As an alternative, you can use Lumigent Technologies' Log Explorer 2.5, which can show you all the records in the transaction log and the time each transaction was initiated. You can use the transaction datetime information to determine the point to specify in your STOPAT option, or you can use Log Explorer's facilities to reverse the transaction. But be cautious about using Log Explorer to undo a change unless you have no other option; other changes might depend on the one you're trying to undo. If possible, use Log Explorer for information only and use SQL Server's restore capability to bring the databases back to a desired state.

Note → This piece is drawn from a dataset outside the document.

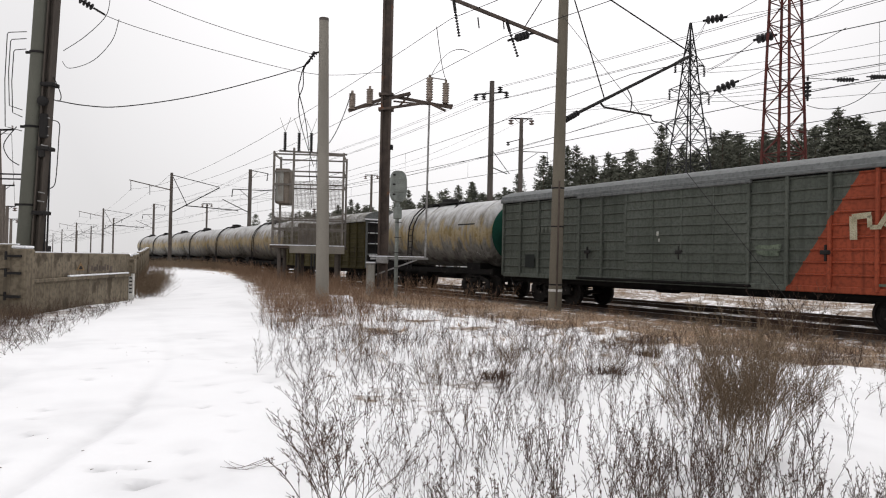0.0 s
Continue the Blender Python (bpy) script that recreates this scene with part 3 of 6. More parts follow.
def boxcar(label, roof, body_mat, half, eave, peak, stripe=None, logo=False, doors=True):
    """Covered wagon with ribbed sheet sides and a rounded roof."""
    root = thing("covered_wagon", label, "freight wagon", group="wagons of the passing train")
    y, bot = 1.50, 0.88
    n = max(8, round(2 * half / 1.094))
    xs = [half - 2 * half * k / n for k in range(n + 1)]
    for k in range(n):
        a, b = xs[k + 1], xs[k]
        pan, pts, fac = Shape(), [], []
        zs, ys = [], []
        z = bot + 0.1
        door = doors and n // 2 - 2 <= k <= n // 2 + 1
        rows = 10 if door else 9
        pitch = (eave - bot - 0.2) / rows
        for i in range(rows):  # horizontal corrugations
            zs += [z, z + pitch * 0.80, z + pitch * 0.86, z + pitch * 0.96]
            o = 0.07 if door else 0.0
            ys += [y + o, y + o, y + o + 0.05, y + o + 0.05]
            z += pitch
        zs, ys = zs + [eave - 0.1], ys + [ys[0]]
        m = len(zs)
        for x in (a + 0.01, b - 0.01):
            pts += [(x, yy, zz) for zz, yy in zip(zs, ys)]
        fac = [(j, j + 1, m + j + 1, m + j) for j in range(m - 1)]
        pan.add(pts, fac)
        part("side_panel", pan, body_mat, root)
    for k, x in enumerate(xs):
        part("post", Shape().box(x - 0.05, x + 0.05, y - 0.02, y + 0.10, bot, eave - 0.05, bevel=0.02), body_mat, root)
    part("inner_wall", Shape().box(-half + 0.03, half - 0.03, -y, y - 0.02, bot, eave), STEEL_DARK, root)
    part("sill", Shape().box(-half, half, y - 0.1, y + 0.06, bot - 0.06, bot + 0.1, bevel=0.02), body_mat, root)
    if doors:
        part("door_rail", Shape().box(-2.3, 4.4, y + 0.05, y + 0.17, eave - 0.16, eave - 0.06, bevel=0.02), roof, root)
        part("door_track", Shape().box(-2.3, 4.4, y + 0.05, y + 0.15, bot - 0.02, bot + 0.06, bevel=0.02), UNDER, root)
        for x in (3.9, 0.05, -4.3):
            part("door_latch", Shape().box(x - 0.12, x + 0.12, y + 0.06, y + 0.15, bot + 0.86, bot + 0.97, bevel=0.02).box(x - 0.02, x + 0.02, y + 0.06, y + 0.12, bot + 0.7, bot + 1.1), STEEL_DARK, root)
    arc = []
    for i in range(13):
        w = math.pi * i / 12
        arc.append((math.cos(w) * (y + 0.14), eave + (peak - eave) * math.sin(w) ** 0.75))
    sh = Shape()
    rx = [-half - 0.12 + (2 * half + 0.24) * k / n for k in range(n + 1)]
    sh.add([(x, yy, zz) for x in rx for yy, zz in arc], [(i * 13 + k, i * 13 + 13 + k, i * 13 + 14 + k, i * 13 + k + 1) for i in range(n) for k in range(12)])
    part("roof", sh, roof, root, smooth=True)
    part("roof_edge", Shape().box(-half - 0.1, half + 0.1, y + 0.06, y + 0.155, eave - 0.07, eave + 0.04, bevel=0.02), roof, root)
    for sx in (-1, 1):
        e = Shape()
        x = sx * half
        e.add([(x, yy * 0.93, zz) for yy, zz in arc] + [(x, -y, bot), (x, y, bot)], [tuple(range(15))])
        end_mat = STEEL_DARK if sx < 0 else body_mat
        part("end_wall", e, end_mat, root)
        part("roof_end", Shape().add([(x + sx * 0.10, yy * 0.99, zz) for yy, zz in arc], [tuple(range(13))]), ROOF_GREY if sx < 0 else body_mat, root)
        for z in (1.5, 2.1, 2.7, 3.3):
            part("end_rib", Shape().box(*sorted((x, x + sx * 0.1)), -y + 0.1, y - 0.1, z, z + 0.12, bevel=0.02), end_mat, root)
        part("corner_post", Shape().box(*sorted((x, x + sx * 0.14)), y - 0.1, y + 0.02, bot, eave - 0.05, bevel=0.02), ROOF_GREY if sx < 0 else body_mat, root)
        lad = Shape()
        for yy in (0.95, 1.35):
            lad.bar((sx * (half + 0.18), yy, 0.6), (sx * (half + 0.18), yy, eave), 0.03)
        for i in range(9):
            lad.bar((sx * (half + 0.18), 0.95, 0.7 + i * 0.34), (sx * (half + 0.18), 1.35, 0.7 + i * 0.34), 0.022)
        part("ladder", lad, STEEL_DARK, root)
        if sx < 0:
            for z in (1.62, 2.22, 2.82, 3.42):
                part("rib_snow", Shape().box(x - 0.1, x - 0.02, 0.2, y - 0.15, z, z + 0.06, bevel=0.02), SNOW, root)
        part("end_sill", Shape().box(*sorted((sx * (half - 0.1), sx * (half + 0.05))), -1.45, 1.45, 0.82, 1.12), UNDER, root)
    part("end_snow", Shape().box(-half - 0.14, -half - 0.02, -1.4, 1.6, eave + 0.02, eave + 0.10, bevel=0.03), SNOW, root)
    step = Shape()
    for x in (-half + 0.2, -half + 0.6):
        step.bar((x, y, 0.33), (x, y, bot), 0.03)
    step.bar((-half + 0.2, y, 0.35), (-half + 0.6, y, 0.35), 0.05).bar((-half + 0.2, y, 0.6), (-half + 0.6, y, 0.6), 0.05)
    part("step", step, UNDER, root)
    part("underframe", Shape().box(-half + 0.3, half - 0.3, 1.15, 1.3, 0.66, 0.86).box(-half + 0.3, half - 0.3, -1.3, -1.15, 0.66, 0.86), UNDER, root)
    hanging_gear(root, half)
    running_gear(root, half - 2.35, half + 0.02)
    return root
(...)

SQL Server 2000 lets you perform a partial restore of a database in emergencies. Although the description and the syntax of a partial restore are similar to those of file and filegroup restores, the operations are quite different. For restoring file and filegroup backups, you start with a complete database and replace one or more files or filegroups with previously backed-up versions. (For details about file and filegroup backups and restores, see the sidebar "Backing Up and Restoring Files and Filegroups.") For a partial database restore, you don't start with a full database. You restore individual filegroups (including the primary filegroup, which contains all the system tables) to a new location. Any filegroups you don't restore no longer exist, and SQL Server refers to them as offline when you attempt to reference data stored in them.
After a partial restore, you can restore log backups or differential backups to bring the data in the restored filegroups to a later point in time. A partial restore gives you the option of recovering the data from a subset of tables after an accidental deletion or modification of table data. You can use the partially restored database to extract the data from the lost tables, then copy the data back to your original database. (For more information about partial restores, see "The Road to Recovery," September 2001.)
Prepare for the Extraordinary
You can choose from many options when restoring a database, and you have to remember lots of details. When your restore operations are successful, they seem easy and straightforward. However, if you want to do anything unusual with your restore or if the process doesn't work as you expect, knowing what SQL Server is doing during the restore process and what SQL Server expects from you can help prepare you for some of the possible extraordinary circumstances. Start now to develop your step-by-step recovery plan, and test it to make sure it behaves as expected.